While that is not an irrational way to look at things from a self-interest standpoint, those of us in these positions need to push back on ourselves to balance that natural tendency with recognition of the changes necessary so that the profession and justice system is fair, equitable, and accessible for everyone.
And let’s face it, while we can and should celebrate the real progress we’ve made on these fronts in recent years, the fact remains that the average person in our community cannot find affordable legal help when they need it, our profession is still nowhere near representative of the diversity of our community (and especially not in leadership roles), and we are still a long way from a justice system that meets our ideals.

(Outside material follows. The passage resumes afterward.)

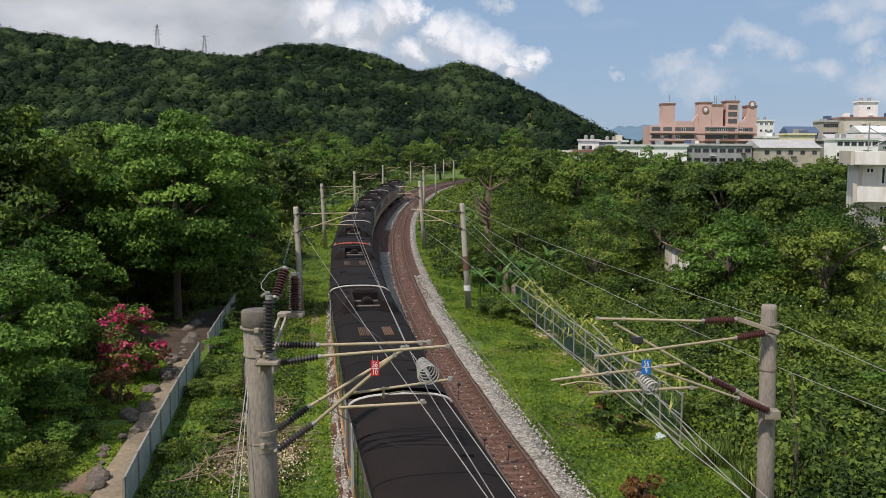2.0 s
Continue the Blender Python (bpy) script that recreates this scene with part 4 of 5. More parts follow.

I am not suggesting that we need a revolution in the parts of the profession and justice system that are working well; that would not solve anything. However, that does happen to be where the most privileged of us in the profession sit, and we need to keep running against the wind and use that privilege of our leadership roles to help make sure the profession and justice system are working well for everyone in our community.
Bring on 2023
I recognize that I’m near the top of the privilege chain by almost any measure, both in life and the legal community, so I’ve got my work cut out for me in the new year and beyond to carry out this resolution. All of us in the legal community have some privilege to bring to this table though, and if we come together in that common spirit, we have some real opportunity to make our profession and justice system fairer and better for everyone.